A Agadez (1.000 km au nord-est de Niamey), "on parle de ça dans toutes les fada (conversations, ndlr)", raconte à l'AFP Abdelaziz Afilo, qui travaille à la "librairie de l'Aïr", du nom du proche massif montagneux d'où seraient venus les ravisseurs.
"La menace restait lointaine jusque-là, les habitants n'y croyaient pas trop. Maintenant, les gens d'Aqmi sont là", explique Raliou Hamed Assaleh, responsable de la radio locale Radio Sahara.
Le gouvernorat d'Agadez est le coeur de cette cité de quelque 100.000 âmes aux portes du désert. On y règle les détails des convois - de voyageurs ou de matériel - vers les localités voisines ou très éloignées. Chaque convoi comprend des véhicules de l'armée ou de la gendarmerie, équipés d'armes lourdes.
Officiellement, ces dispositions sont héritées de l'époque de la dernière rébellion touareg (2007-2009) et maintenues pour parer aux attaques de "bandits armés", souvent d'ex-rebelles en rupture de ban. Mais ces derniers oeuvrent parfois pour le compte d'Aqmi.
Aussitôt après les enlèvements, le gouvernement a annoncé des mesures de sécurité "renforcées", en particulier dans la zone d'Agadez.
Jour et nuit, des patrouilles circulent dans la ville et les rares Occidentaux doivent se faire enregistrer à leur arrivée.
"C'est normal d'avoir peur, ça nous concerne tous", souligne Hadiza, après avoir servi du mouton à des clients dans la chaleur de son petit restaurant.

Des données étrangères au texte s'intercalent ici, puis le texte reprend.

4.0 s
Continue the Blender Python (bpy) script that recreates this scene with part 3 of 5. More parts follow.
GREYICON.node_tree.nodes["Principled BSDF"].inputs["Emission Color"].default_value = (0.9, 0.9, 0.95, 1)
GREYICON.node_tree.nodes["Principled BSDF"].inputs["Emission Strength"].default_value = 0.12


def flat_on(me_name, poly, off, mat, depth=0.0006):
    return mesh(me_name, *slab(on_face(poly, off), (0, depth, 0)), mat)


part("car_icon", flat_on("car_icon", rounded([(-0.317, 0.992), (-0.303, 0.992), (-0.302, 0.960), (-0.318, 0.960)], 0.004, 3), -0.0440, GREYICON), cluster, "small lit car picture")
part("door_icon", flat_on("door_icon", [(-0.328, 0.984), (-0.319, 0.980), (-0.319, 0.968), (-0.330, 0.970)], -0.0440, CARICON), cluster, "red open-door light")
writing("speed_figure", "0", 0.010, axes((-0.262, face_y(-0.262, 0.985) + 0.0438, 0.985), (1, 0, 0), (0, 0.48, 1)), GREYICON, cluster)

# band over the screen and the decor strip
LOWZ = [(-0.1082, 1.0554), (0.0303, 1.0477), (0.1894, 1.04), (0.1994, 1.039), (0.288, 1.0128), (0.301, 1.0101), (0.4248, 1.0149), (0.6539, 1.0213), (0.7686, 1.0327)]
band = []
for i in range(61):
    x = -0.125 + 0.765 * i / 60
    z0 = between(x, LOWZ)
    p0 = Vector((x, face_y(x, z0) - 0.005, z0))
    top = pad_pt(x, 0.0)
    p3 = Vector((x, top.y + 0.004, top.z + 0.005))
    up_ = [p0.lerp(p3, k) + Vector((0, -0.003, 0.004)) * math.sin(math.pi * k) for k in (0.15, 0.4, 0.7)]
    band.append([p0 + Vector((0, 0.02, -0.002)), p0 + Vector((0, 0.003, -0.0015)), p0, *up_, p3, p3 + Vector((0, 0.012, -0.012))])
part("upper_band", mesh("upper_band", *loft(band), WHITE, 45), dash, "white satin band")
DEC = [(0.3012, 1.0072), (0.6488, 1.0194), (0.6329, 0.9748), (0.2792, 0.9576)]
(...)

La jeune femme ne sort d'Agadez qu'à l'heure des convois.
Au-delà de l'insécurité, l'avenir économique de la capitale régionale est au centre des inquiétudes.
Le groupe nucléaire français Areva et ses sous-traitants employaient à Arlit de nombreux habitants d'Agadez. Avec l'activité qui "tourne au ralenti" depuis la semaine dernière, ils se trouvent menacés de chômage, s'alarme un responsable du gouvernorat.

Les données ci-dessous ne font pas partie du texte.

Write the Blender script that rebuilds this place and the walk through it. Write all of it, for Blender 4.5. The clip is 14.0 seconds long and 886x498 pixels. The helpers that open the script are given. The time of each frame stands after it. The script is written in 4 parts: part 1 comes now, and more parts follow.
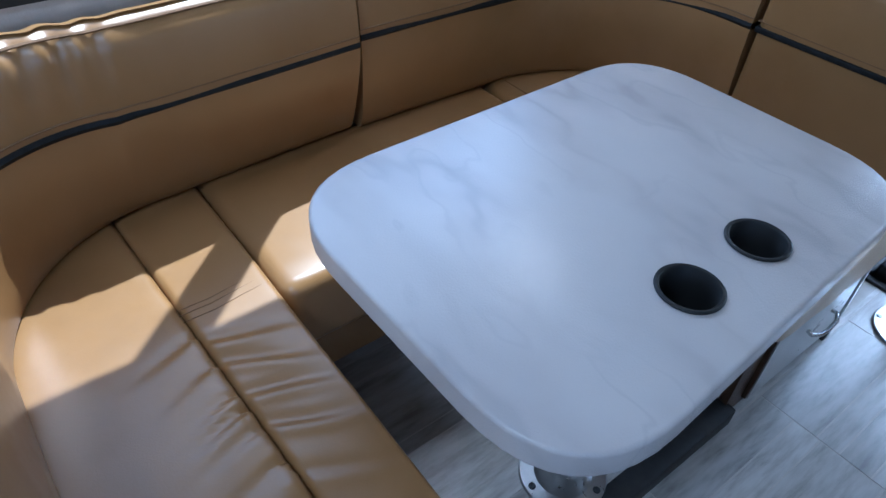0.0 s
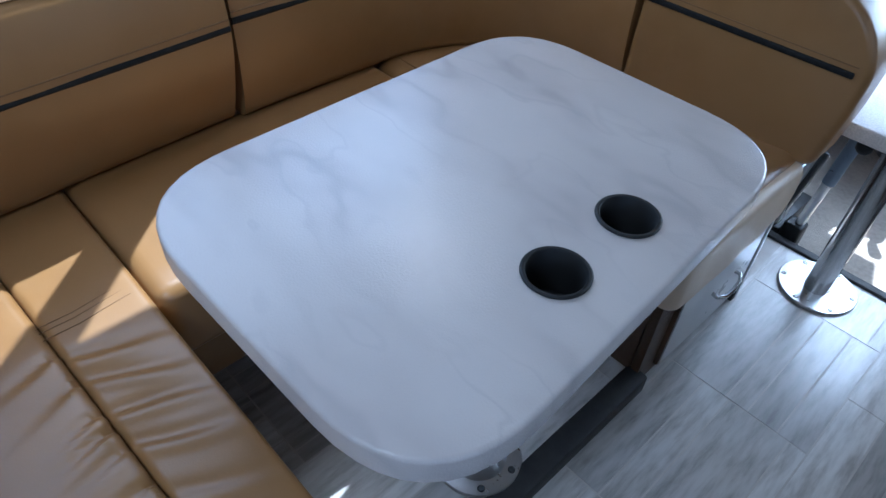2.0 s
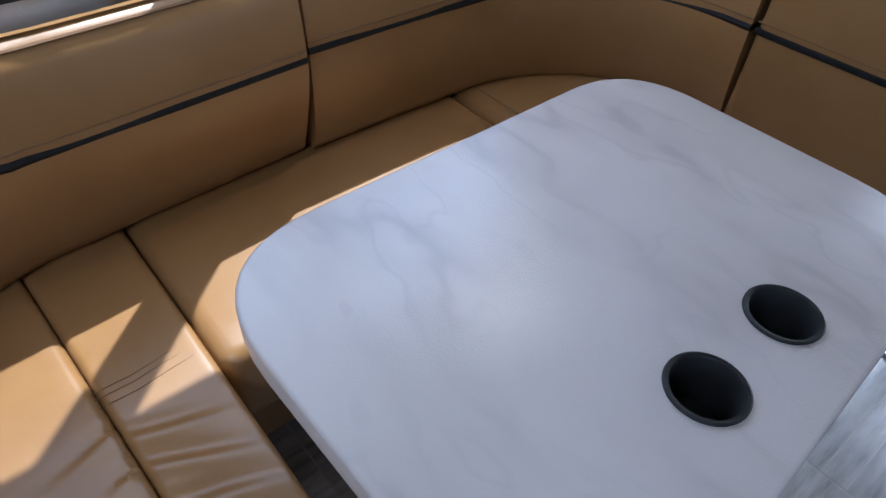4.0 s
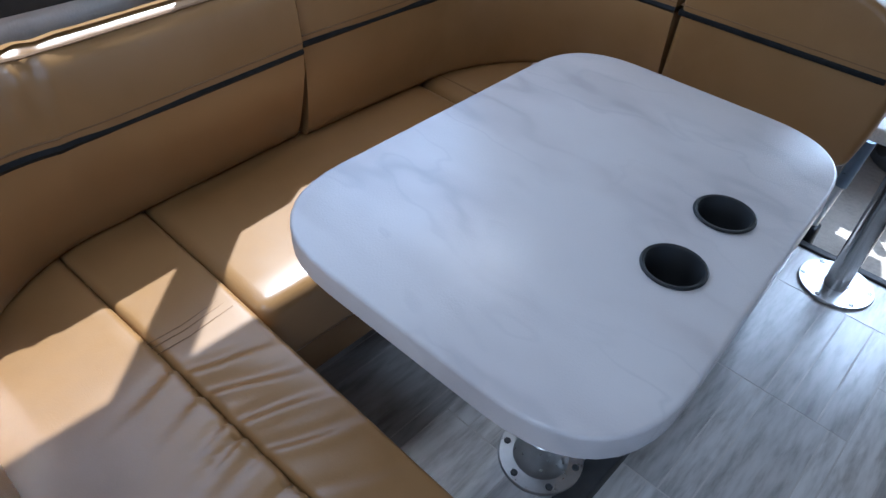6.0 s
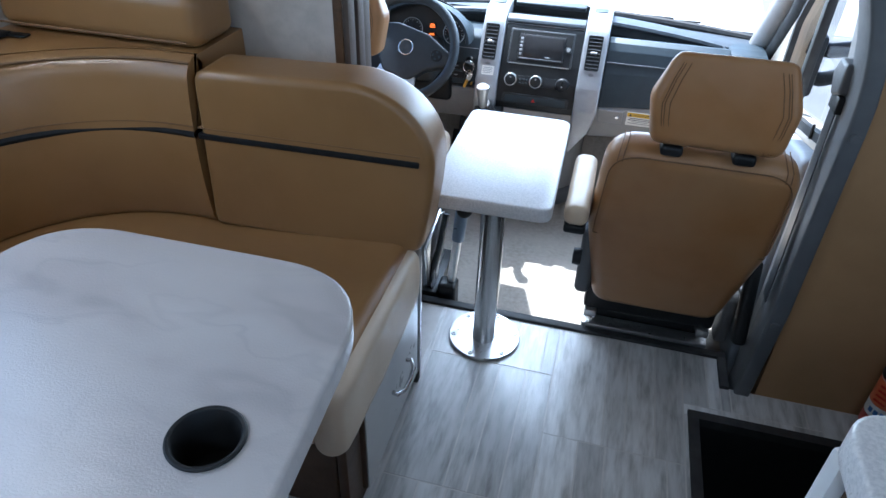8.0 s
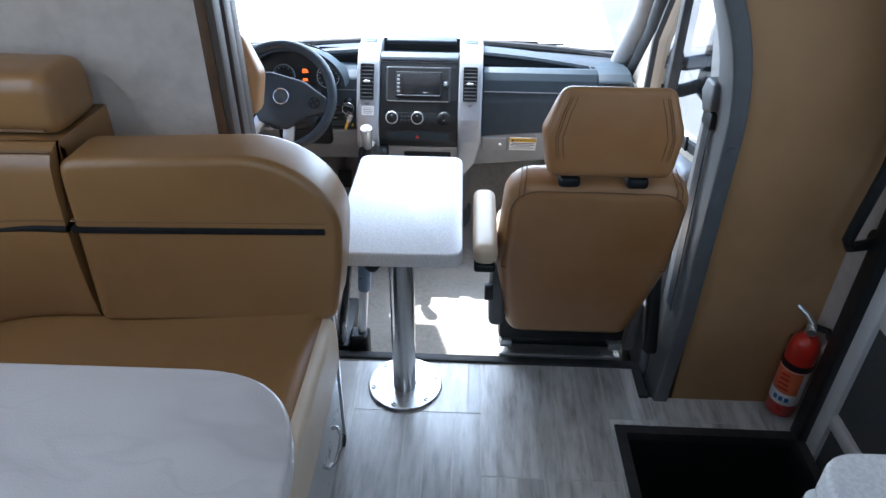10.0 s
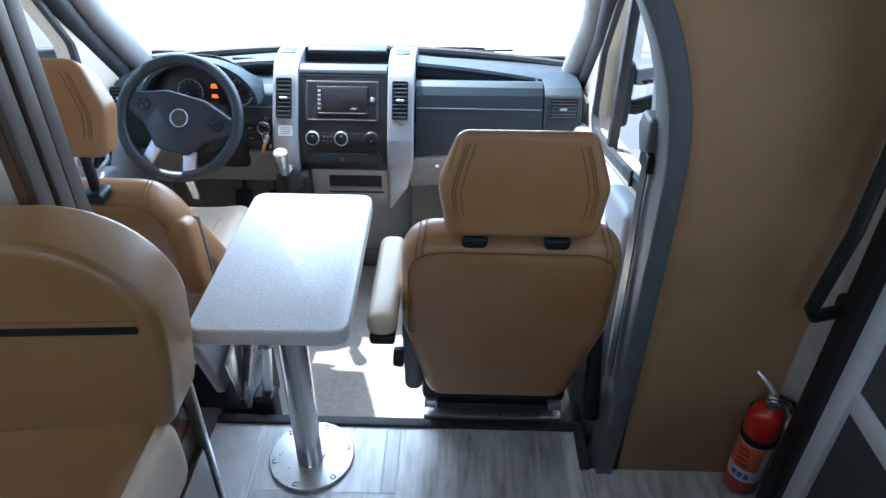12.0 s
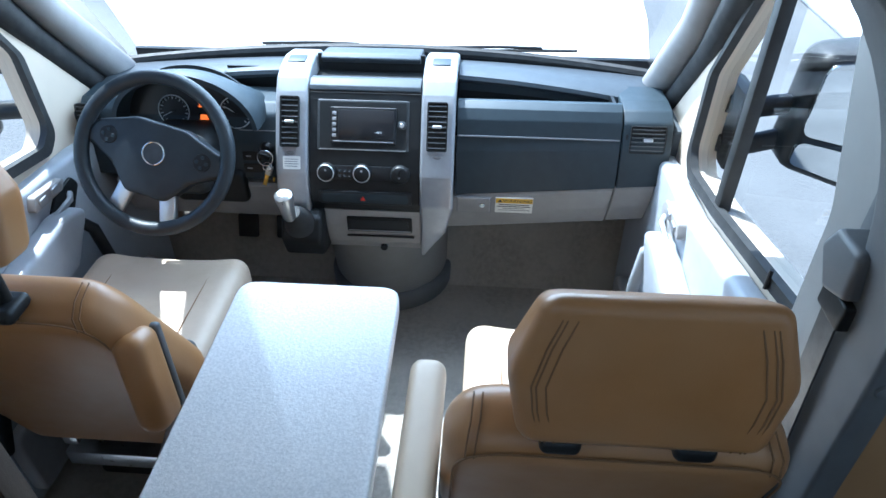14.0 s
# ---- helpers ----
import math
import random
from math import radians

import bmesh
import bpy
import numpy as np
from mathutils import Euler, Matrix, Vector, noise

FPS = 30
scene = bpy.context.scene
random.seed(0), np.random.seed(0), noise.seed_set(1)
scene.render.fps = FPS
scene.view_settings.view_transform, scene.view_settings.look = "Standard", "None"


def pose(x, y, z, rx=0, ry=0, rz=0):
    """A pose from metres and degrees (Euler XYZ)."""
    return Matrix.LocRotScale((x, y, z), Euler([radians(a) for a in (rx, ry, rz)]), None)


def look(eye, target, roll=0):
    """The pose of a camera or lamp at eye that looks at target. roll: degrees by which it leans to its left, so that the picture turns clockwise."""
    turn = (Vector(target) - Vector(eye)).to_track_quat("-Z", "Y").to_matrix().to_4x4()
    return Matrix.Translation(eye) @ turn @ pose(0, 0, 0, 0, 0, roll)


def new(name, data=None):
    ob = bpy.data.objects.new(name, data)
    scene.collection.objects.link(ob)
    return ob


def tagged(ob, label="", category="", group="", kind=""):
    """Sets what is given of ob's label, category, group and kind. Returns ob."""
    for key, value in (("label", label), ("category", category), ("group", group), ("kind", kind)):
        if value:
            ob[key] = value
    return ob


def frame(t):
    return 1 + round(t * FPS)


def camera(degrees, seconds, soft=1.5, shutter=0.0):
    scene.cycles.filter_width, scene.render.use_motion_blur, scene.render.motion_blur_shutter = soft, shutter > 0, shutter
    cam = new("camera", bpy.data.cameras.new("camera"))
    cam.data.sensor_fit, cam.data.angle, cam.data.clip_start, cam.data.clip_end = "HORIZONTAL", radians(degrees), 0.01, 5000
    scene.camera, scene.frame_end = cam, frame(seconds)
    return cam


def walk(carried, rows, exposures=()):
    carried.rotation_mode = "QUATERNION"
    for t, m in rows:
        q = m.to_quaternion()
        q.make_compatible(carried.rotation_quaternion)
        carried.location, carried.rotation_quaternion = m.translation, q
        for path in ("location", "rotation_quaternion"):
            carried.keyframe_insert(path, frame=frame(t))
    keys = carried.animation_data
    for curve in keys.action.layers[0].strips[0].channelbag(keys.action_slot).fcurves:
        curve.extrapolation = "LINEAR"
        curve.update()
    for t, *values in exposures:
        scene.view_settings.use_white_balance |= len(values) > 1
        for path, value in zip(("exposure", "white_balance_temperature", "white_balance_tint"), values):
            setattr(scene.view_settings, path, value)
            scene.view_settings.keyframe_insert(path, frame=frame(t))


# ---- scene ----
cam = camera(67.7, 14.0)
PATH = [
    (0, (0.239, -1.801, 1.346), (-0.919, -0.856, 0.017), 2.9),
    (0.5, (0.242, -1.713, 1.347), (-0.869, -0.717, 0.016), 3.2),
    (1, (0.231, -1.708, 1.352), (-0.84, -0.678, 0.014), 3.2),
    (1.5, (0.244, -1.697, 1.352), (-0.783, -0.654, -0.01), 3.4),
    (2, (0.27, -1.695, 1.338), (-0.746, -0.659, -0.038), 3.4),
    (2.5, (0.277, -1.665, 1.318), (-0.751, -0.63, -0.05), 3.5),
    (3, (0.229, -1.653, 1.345), (-0.795, -0.625, -0.031), 3.5),
    (3.5, (0.164, -1.646, 1.321), (-0.892, -0.642, -0.049), 3.5),
    (4, (0.101, -1.666, 1.324), (-0.982, -0.698, -0.05), 3.2),
    (6.5, (0.196, -1.879, 1.355), (-0.745, -0.673, 0.066), 3.0),
    (7, (0.217, -1.744, 1.344), (-0.639, -0.423, 0.111), 2.3),
    (7.5, (0.286, -1.488, 1.381), (-0.365, -0.022, 0.186), 2.1),
    (8, (0.322, -1.451, 1.369), (-0.068, 0.131, 0.21), 1.9),
    (8.5, (0.267, -1.507, 1.407), (0.042, 0.127, 0.276), 1.3),
    (9, (0.248, -1.491, 1.408), (0.135, 0.176, 0.309), 1.0),
    (11.5, (0.384, -1.142, 1.386), (0.335, 0.528, 0.287), 0.5),
    (12, (0.45, -1.069, 1.39), (0.414, 0.581, 0.262), 0.5),
    (12.5, (0.401, -1.0, 1.385), (0.407, 0.628, 0.223), 0.6),
    (13, (0.296, -0.86, 1.395), (0.267, 0.739, 0.195), 0.3),
    (13.5, (0.347, -0.665, 1.36), (0.259, 0.918, 0.141), 0.0),
    (14, (0.386, -0.533, 1.361), (0.271, 1.04, 0.131), -0.1),
]
EXPOSURE = [(0.0, 1.75, 4830, 9), (1.5, 1.75, 4980, 9), (4.0, 1.68, 5600, 15), (6.5, 1.77, 5180, 10), (7.5, 1.78, 5200, 8), (9.0, 1.76, 5600, 10), (12.5, 1.64, 5200, 6), (14.0, 1.46, 5100, 3)]
walk(cam, [(t, look(eye, target, roll)) for t, eye, target, roll in PATH], EXPOSURE)

# ---- light ----
SUN_TO = Vector((-0.345, 0.384, 0.857)).normalized()
world = bpy.data.worlds.new("world")
scene.world = world
world.use_nodes = True
wn = world.node_tree.nodes
sky = wn.new("ShaderNodeTexSky")
sky.sky_type = "NISHITA"
sky.sun_disc = False
sky.sun_elevation = math.asin(SUN_TO.z)
sky.sun_rotation = math.atan2(SUN_TO.x, SUN_TO.y)
wn["Background"].inputs["Strength"].default_value = 0.14
world.node_tree.links.new(sky.outputs["Color"], wn["Background"].inputs["Color"])
sun = new("sun", bpy.data.lights.new("sun", "SUN"))
sun.data.energy, sun.data.angle, sun.data.color = 5.0, radians(0.6), (1.0, 0.95, 0.87)
sun.matrix_world = look(SUN_TO * 20, (0, 0, 0))

# area lamps at the dinette window and the windscreen stand in for daylight;
# those at the kitchen side, the roof and the entry door are added fill
for name, at, aim, w, h, power in (("kitchen_side_fill", (1.17, -2.75, 1.38), (0, -2.6, 0.9), 2.2, 0.6, 1.1),
                                   ("roof_fill", (0.15, -2.55, 2.02), (0.15, -2.55, 0), 0.38, 0.38, 2.9),
                                   ("dinette_window_light", (-0.885, -1.3, 1.32), (0, -1.3, 0.9), 1.35, 0.6, 1.2),
                                   ("entry_door_fill", (1.178, -0.447, 0.80), (0.2, -0.447, 0.45), 0.50, 1.7, 0.8),
                                   ("windscreen_light", (0.08, 1.10, 1.02), (0.08, 0.30, 0.30), 1.30, 0.55, 8.0)):
    lamp = new(name, bpy.data.lights.new(name, "AREA"))
    lamp.data.shape, lamp.data.size, lamp.data.size_y, lamp.data.energy, lamp.data.color = "RECTANGLE", w, h, power, (0.84, 0.93, 1.0)
    lamp.matrix_world = look(at, aim)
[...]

Quant aux visiteurs, ils ont plus de raisons que jamais d'éviter la destination.
A l'accueil de l'hôtel de la Paix, Moussa ressasse sa déception: une organisation internationale qui comptait y loger pendant plusieurs jours des collaborateurs, a finalement renoncé à leur venue "par mesure de sécurité", dit-il.
Pour les acteurs du tourisme ou de l'artisanat, c'est un crève-coeur. Symbole de ce coup du sort, la compagnie française Point Afrique a décidé de ne plus desservir une région devenue trop dangereuse.
Après le désarmement des rebelles en octobre 2009, il y avait "un début de reprise", mais à présent c'est le "découragement total", confie un Touareg. Turban gris et boubou rose, il prend le thé devant son agence de voyages qui, comme les autres de la ville, garde portes closes.
"On est musulmans depuis longtemps ici", insiste-t-il, le bras tendu vers la très ancienne mosquée, un des trésors de banco de la ville.
"Mais on ne comprend rien à ces musulmans-là ! Les gens d'Aqmi bloquent toute la région", accuse cet homme. Il ne se laissera identifier que par ses initiales "E.K.": "on a peur d'eux", justifie-t-il.